[CHALLENGE]: Can you output the material exactly as written, minus any pictures it holds?

┌─ SUPPLIED MATERIAL

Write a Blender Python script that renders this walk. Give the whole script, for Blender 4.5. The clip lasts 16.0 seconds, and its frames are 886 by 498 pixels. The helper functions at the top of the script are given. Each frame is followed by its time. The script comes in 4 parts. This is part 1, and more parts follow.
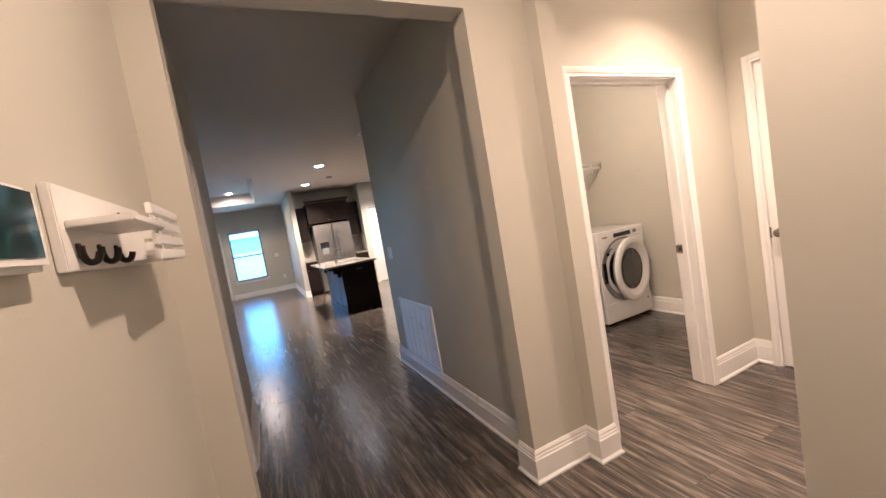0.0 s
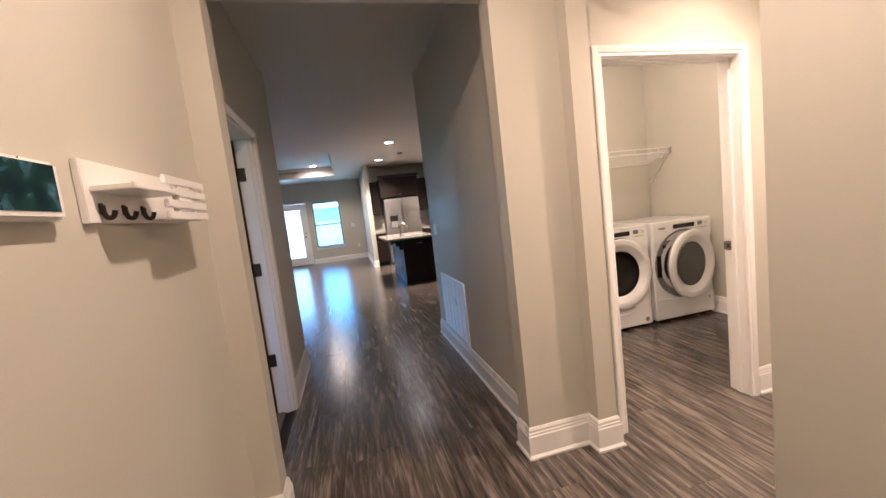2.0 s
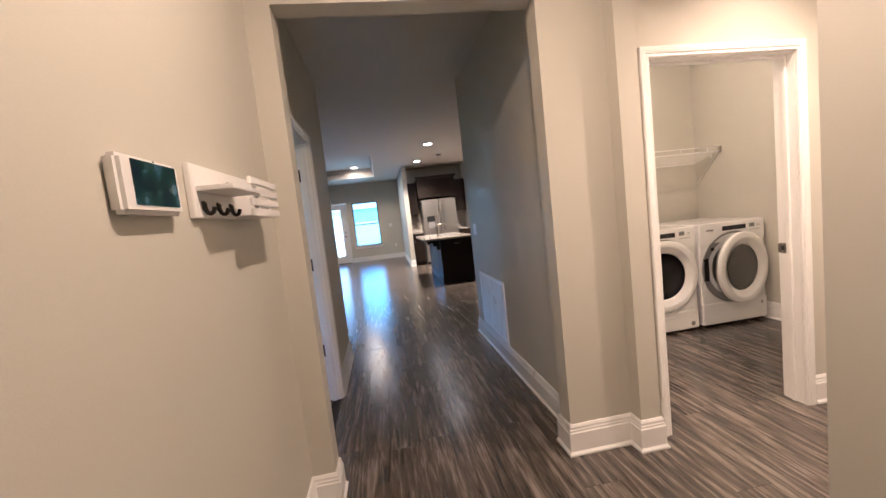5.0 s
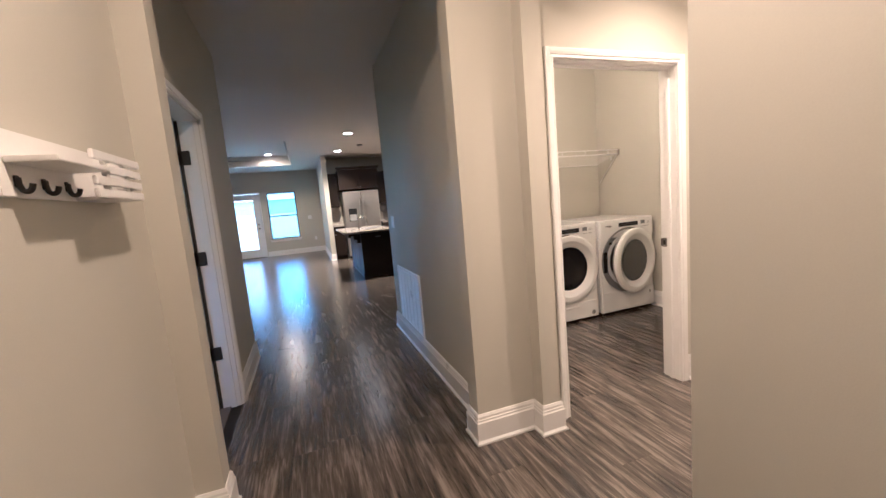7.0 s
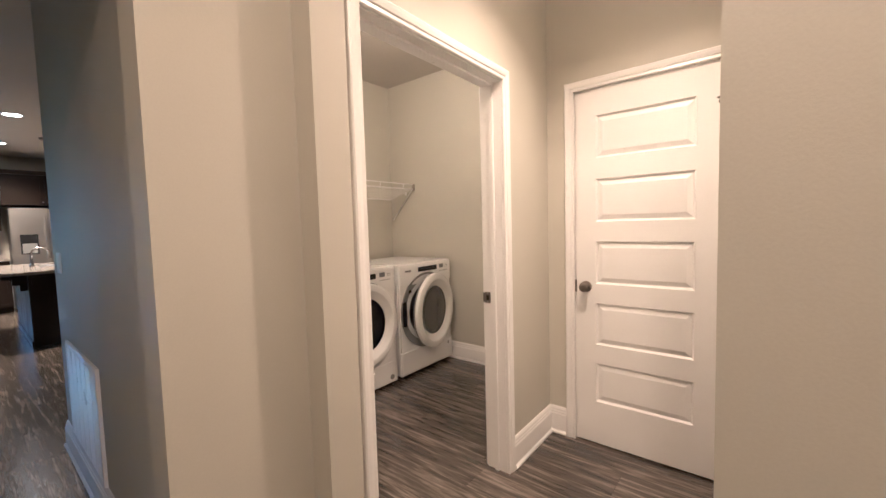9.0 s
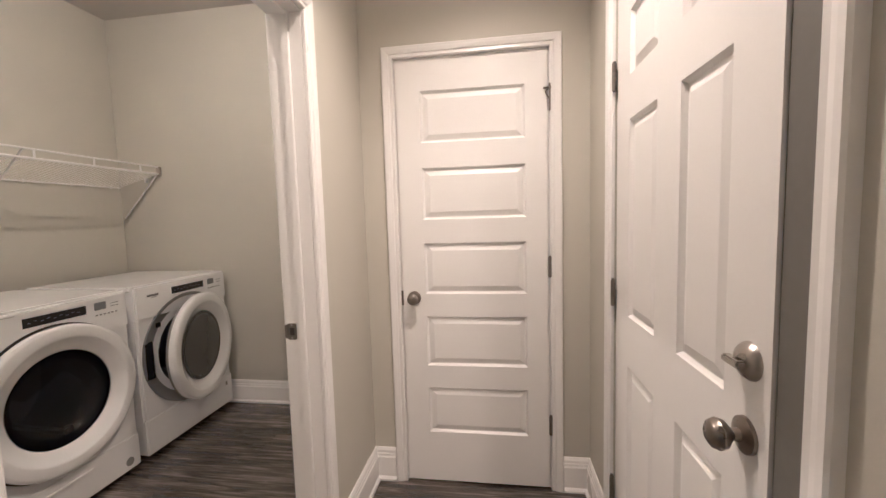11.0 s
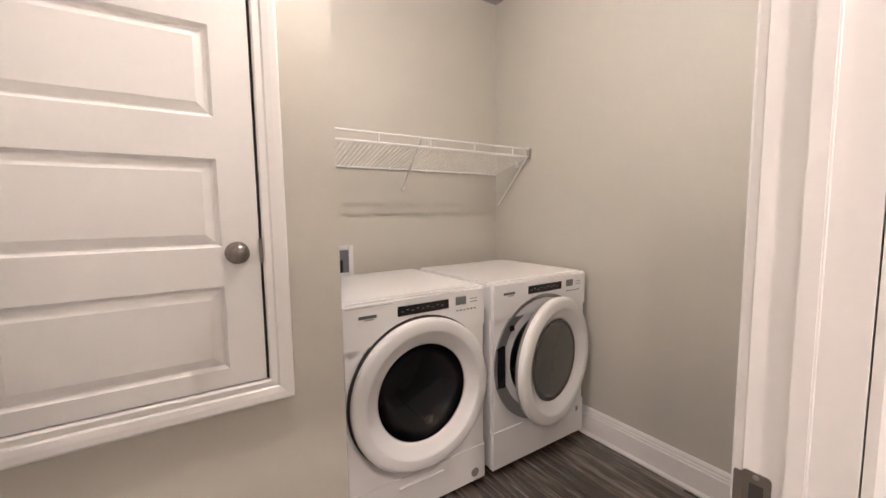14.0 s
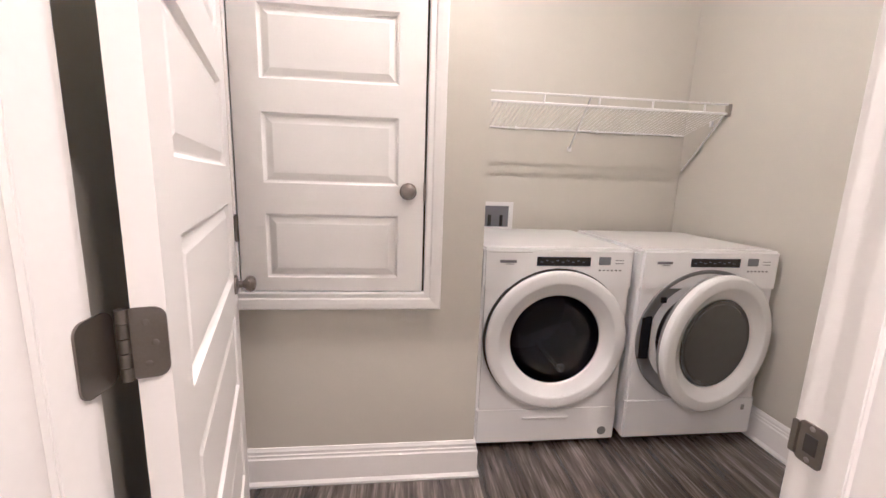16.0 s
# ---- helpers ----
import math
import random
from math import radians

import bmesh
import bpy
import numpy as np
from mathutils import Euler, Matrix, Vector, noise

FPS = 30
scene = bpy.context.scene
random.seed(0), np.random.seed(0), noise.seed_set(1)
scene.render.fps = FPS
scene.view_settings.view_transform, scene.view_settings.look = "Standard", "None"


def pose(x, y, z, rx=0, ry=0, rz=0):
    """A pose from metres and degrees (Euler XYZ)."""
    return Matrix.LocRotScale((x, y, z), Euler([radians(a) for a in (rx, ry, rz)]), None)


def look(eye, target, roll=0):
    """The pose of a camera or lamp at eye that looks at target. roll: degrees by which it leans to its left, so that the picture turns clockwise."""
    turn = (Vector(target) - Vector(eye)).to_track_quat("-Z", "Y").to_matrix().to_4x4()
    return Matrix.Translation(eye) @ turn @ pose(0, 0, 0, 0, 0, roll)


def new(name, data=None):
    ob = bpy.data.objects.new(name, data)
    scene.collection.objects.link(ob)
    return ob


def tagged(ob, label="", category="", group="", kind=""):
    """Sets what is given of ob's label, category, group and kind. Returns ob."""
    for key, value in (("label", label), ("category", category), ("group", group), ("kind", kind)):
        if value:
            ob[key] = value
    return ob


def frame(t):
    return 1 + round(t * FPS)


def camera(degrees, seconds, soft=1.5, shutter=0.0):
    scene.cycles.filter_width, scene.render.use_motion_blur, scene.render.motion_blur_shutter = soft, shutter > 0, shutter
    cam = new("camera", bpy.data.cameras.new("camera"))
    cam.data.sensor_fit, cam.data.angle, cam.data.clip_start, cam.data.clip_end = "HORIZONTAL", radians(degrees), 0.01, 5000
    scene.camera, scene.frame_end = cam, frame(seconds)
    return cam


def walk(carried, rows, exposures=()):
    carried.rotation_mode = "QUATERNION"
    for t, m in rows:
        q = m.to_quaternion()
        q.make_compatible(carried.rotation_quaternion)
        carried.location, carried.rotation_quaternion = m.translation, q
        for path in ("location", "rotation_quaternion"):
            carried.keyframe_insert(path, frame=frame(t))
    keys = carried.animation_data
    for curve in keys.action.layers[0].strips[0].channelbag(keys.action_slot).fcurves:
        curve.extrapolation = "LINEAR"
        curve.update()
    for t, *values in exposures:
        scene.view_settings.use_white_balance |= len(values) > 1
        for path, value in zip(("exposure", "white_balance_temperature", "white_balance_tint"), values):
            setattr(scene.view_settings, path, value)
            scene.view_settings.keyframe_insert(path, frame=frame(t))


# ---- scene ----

└─

[TASK OUTPUT]:
Write a Blender Python script that renders this walk. Give the whole script, for Blender 4.5. The clip lasts 16.0 seconds, and its frames are 886 by 498 pixels. The helper functions at the top of the script are given. Each frame is followed by its time. The script comes in 4 parts. This is part 1, and more parts follow.
0.0 s
2.0 s
5.0 s
7.0 s
9.0 s
11.0 s
14.0 s
16.0 s
# ---- helpers ----
import math
import random
from math import radians

import bmesh
import bpy
import numpy as np
from mathutils import Euler, Matrix, Vector, noise

FPS = 30
scene = bpy.context.scene
random.seed(0), np.random.seed(0), noise.seed_set(1)
scene.render.fps = FPS
scene.view_settings.view_transform, scene.view_settings.look = "Standard", "None"


def pose(x, y, z, rx=0, ry=0, rz=0):
    """A pose from metres and degrees (Euler XYZ)."""
    return Matrix.LocRotScale((x, y, z), Euler([radians(a) for a in (rx, ry, rz)]), None)


def look(eye, target, roll=0):
    """The pose of a camera or lamp at eye that looks at target. roll: degrees by which it leans to its left, so that the picture turns clockwise."""
    turn = (Vector(target) - Vector(eye)).to_track_quat("-Z", "Y").to_matrix().to_4x4()
    return Matrix.Translation(eye) @ turn @ pose(0, 0, 0, 0, 0, roll)


def new(name, data=None):
    ob = bpy.data.objects.new(name, data)
    scene.collection.objects.link(ob)
    return ob


def tagged(ob, label="", category="", group="", kind=""):
    """Sets what is given of ob's label, category, group and kind. Returns ob."""
    for key, value in (("label", label), ("category", category), ("group", group), ("kind", kind)):
        if value:
            ob[key] = value
    return ob


def frame(t):
    return 1 + round(t * FPS)


def camera(degrees, seconds, soft=1.5, shutter=0.0):
    scene.cycles.filter_width, scene.render.use_motion_blur, scene.render.motion_blur_shutter = soft, shutter > 0, shutter
    cam = new("camera", bpy.data.cameras.new("camera"))
    cam.data.sensor_fit, cam.data.angle, cam.data.clip_start, cam.data.clip_end = "HORIZONTAL", radians(degrees), 0.01, 5000
    scene.camera, scene.frame_end = cam, frame(seconds)
    return cam


def walk(carried, rows, exposures=()):
    carried.rotation_mode = "QUATERNION"
    for t, m in rows:
        q = m.to_quaternion()
        q.make_compatible(carried.rotation_quaternion)
        carried.location, carried.rotation_quaternion = m.translation, q
        for path in ("location", "rotation_quaternion"):
            carried.keyframe_insert(path, frame=frame(t))
    keys = carried.animation_data
    for curve in keys.action.layers[0].strips[0].channelbag(keys.action_slot).fcurves:
        curve.extrapolation = "LINEAR"
        curve.update()
    for t, *values in exposures:
        scene.view_settings.use_white_balance |= len(values) > 1
        for path, value in zip(("exposure", "white_balance_temperature", "white_balance_tint"), values):
            setattr(scene.view_settings, path, value)
            scene.view_settings.keyframe_insert(path, frame=frame(t))


# ---- scene ----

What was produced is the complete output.